When news of the shah’s arrival reached Iran, the combustible situation predictably detonated. Massive demonstrations erupted in the streets near the US Embassy. “The United States, which has given refuge to that corrupt germ,” Khomeini declared on November 1, “will be confronted in a different manner by us.”

Three days later, a mob overran the embassy, seizing 66 American officials as well as invaluable intelligence information and technology in what the Foreign Ministry labelled “a natural reaction to the US Government’s indifference to the hurt feelings of the Iranian people about the presence of the deposed Shah, who is in the United States under the pretext of illness.”

The embassy takeover provoked a crisis with dramatic political and diplomatic ramifications that echoed for decades. Fifty-two of the hostages would remain in captivity for 444 days, despite Carter’s intense diplomatic efforts, punctuated by an ill-fated military rescue mission in April 1980, to liberate them. Carter’s failure to resolve the crisis doomed his already shaky re-election prospects.

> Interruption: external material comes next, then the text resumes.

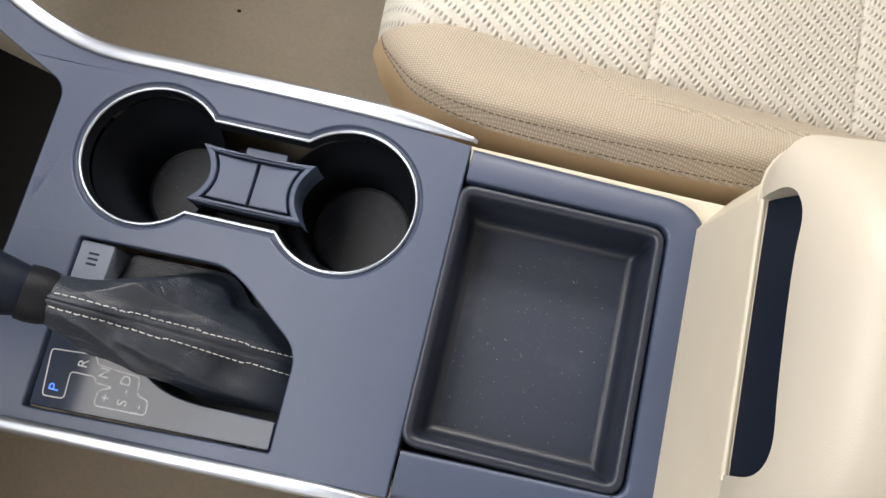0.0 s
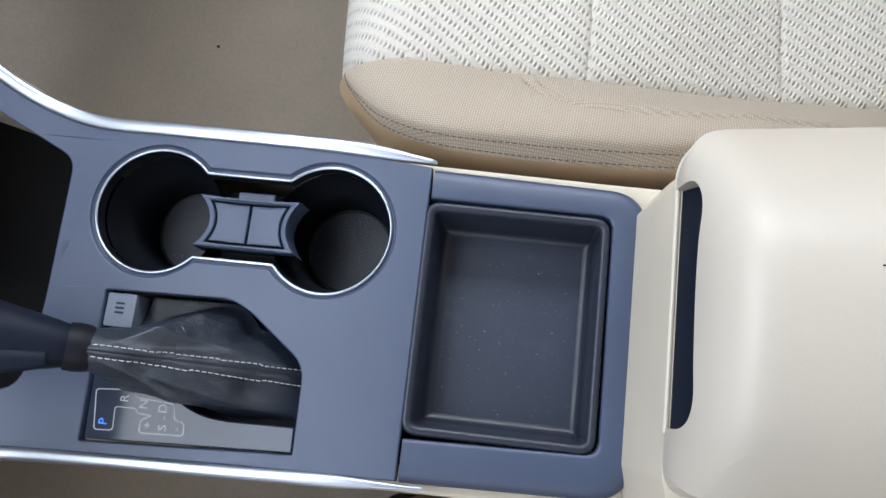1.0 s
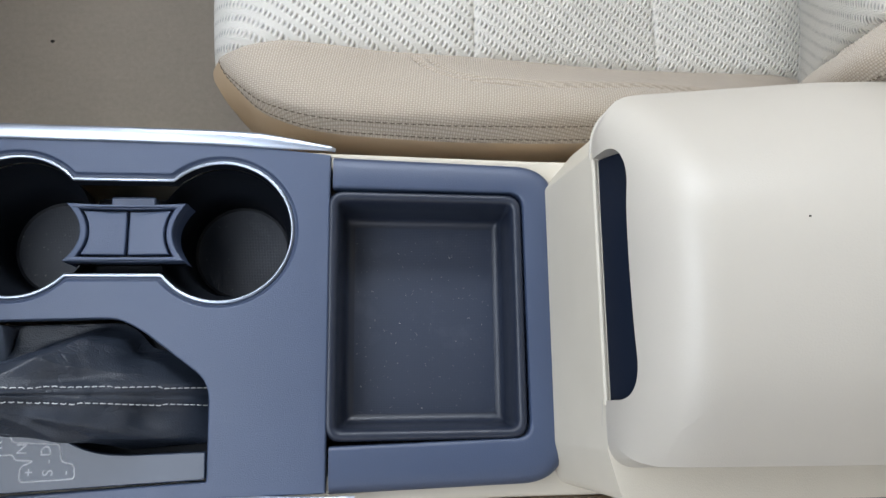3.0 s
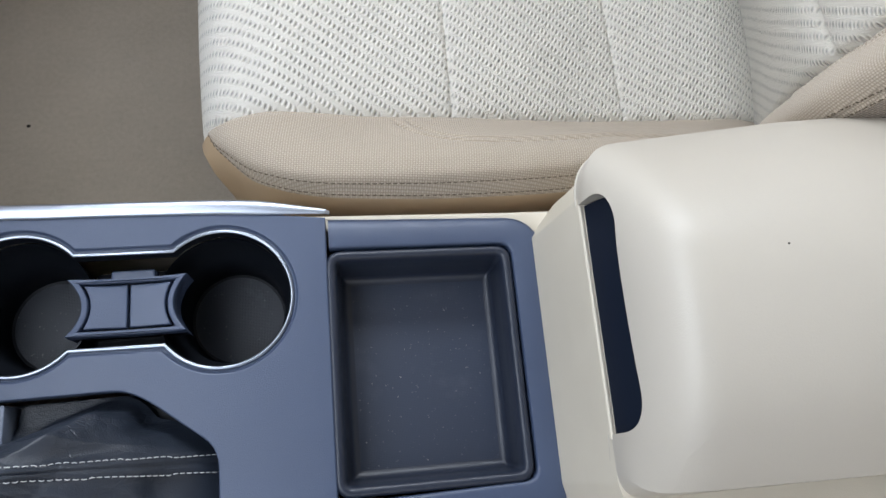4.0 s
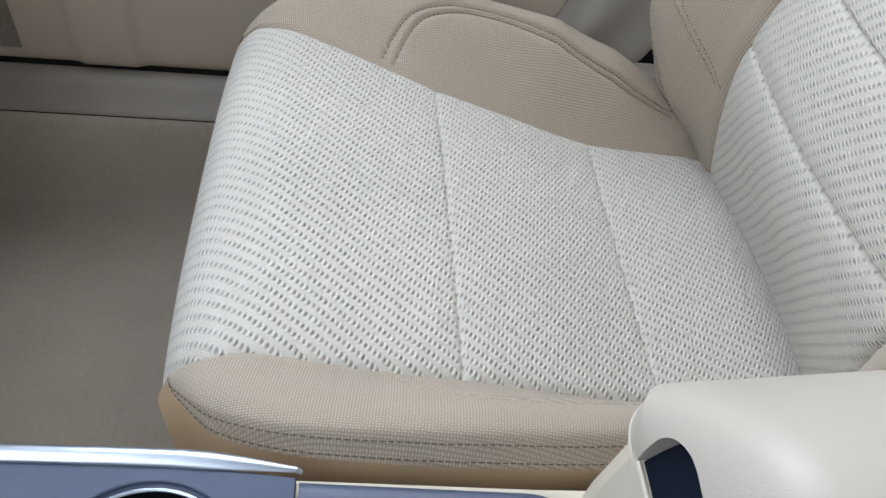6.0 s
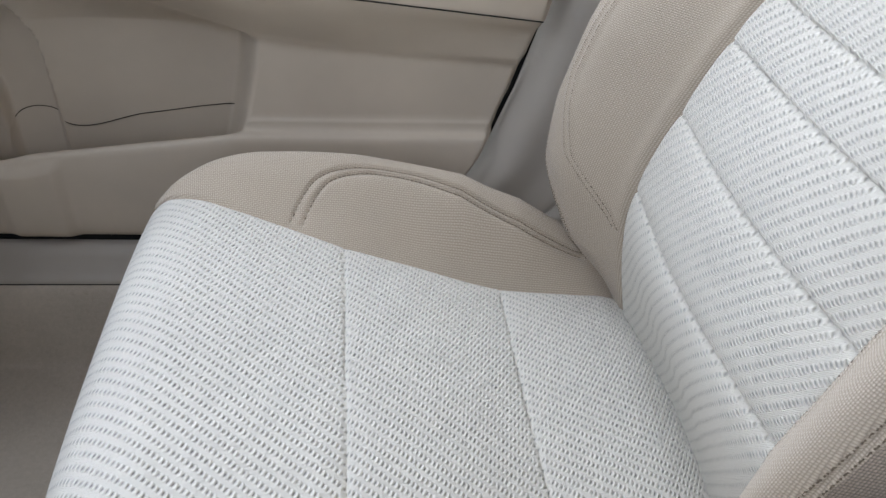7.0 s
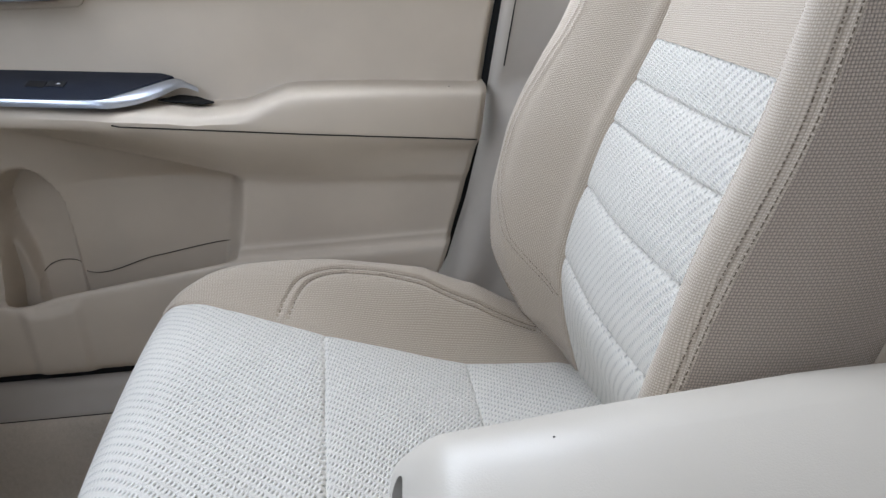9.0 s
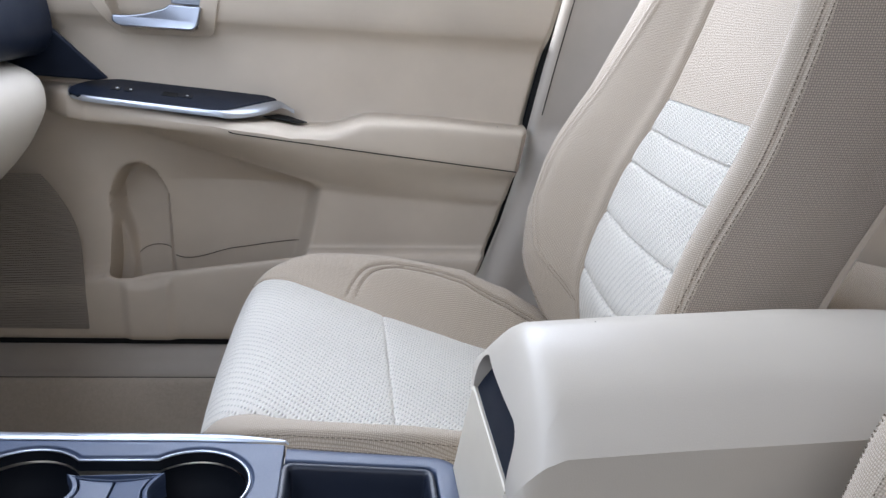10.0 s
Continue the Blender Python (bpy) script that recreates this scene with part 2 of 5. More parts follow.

The hostage crisis also strained American-Iranian relations for decades. It generated populist mistrust and hatred in both countries and spoiled prospects of rapprochement between the two governments. While the shah’s Iran had been a reliable US security partner, Khomeini’s Iran became a consistent strategic rival to the United States in diplomatic arenas as diverse as Iraq, Lebanon, Saudi Arabia and Israel. This rivalry contributed to US strategic mistakes such as supporting Saddam Hussein’s Iraq in the 1980s.

A few months after the hostages were released in early 1981, Carter explained the logic behind his decision to admit the shah. “I was told that the Shah was desperately ill, at the point of death. I was told that New York was the only medical facility that was capable of possibly saving his life and reminded that the Iranian officials had promised to protect our people in Iran. When all the circumstances were described to me, I agreed.”

Carter’s laboured defence of his decision implicitly acknowledged that he had acted on inaccurate or incomplete information, passively submitting to powerful lobbyists, an inexcusable failure for a president with access to his own information. Carter failed to heed warnings about the broader geopolitical context, or to consider alternative methods to honour his values and assure the security of Foreign Service officers.

We can only hope that Trump and his top advisers will avoid such costly and consequential mistakes in Iran. Failing to certify the Iran deal is not a promising first step.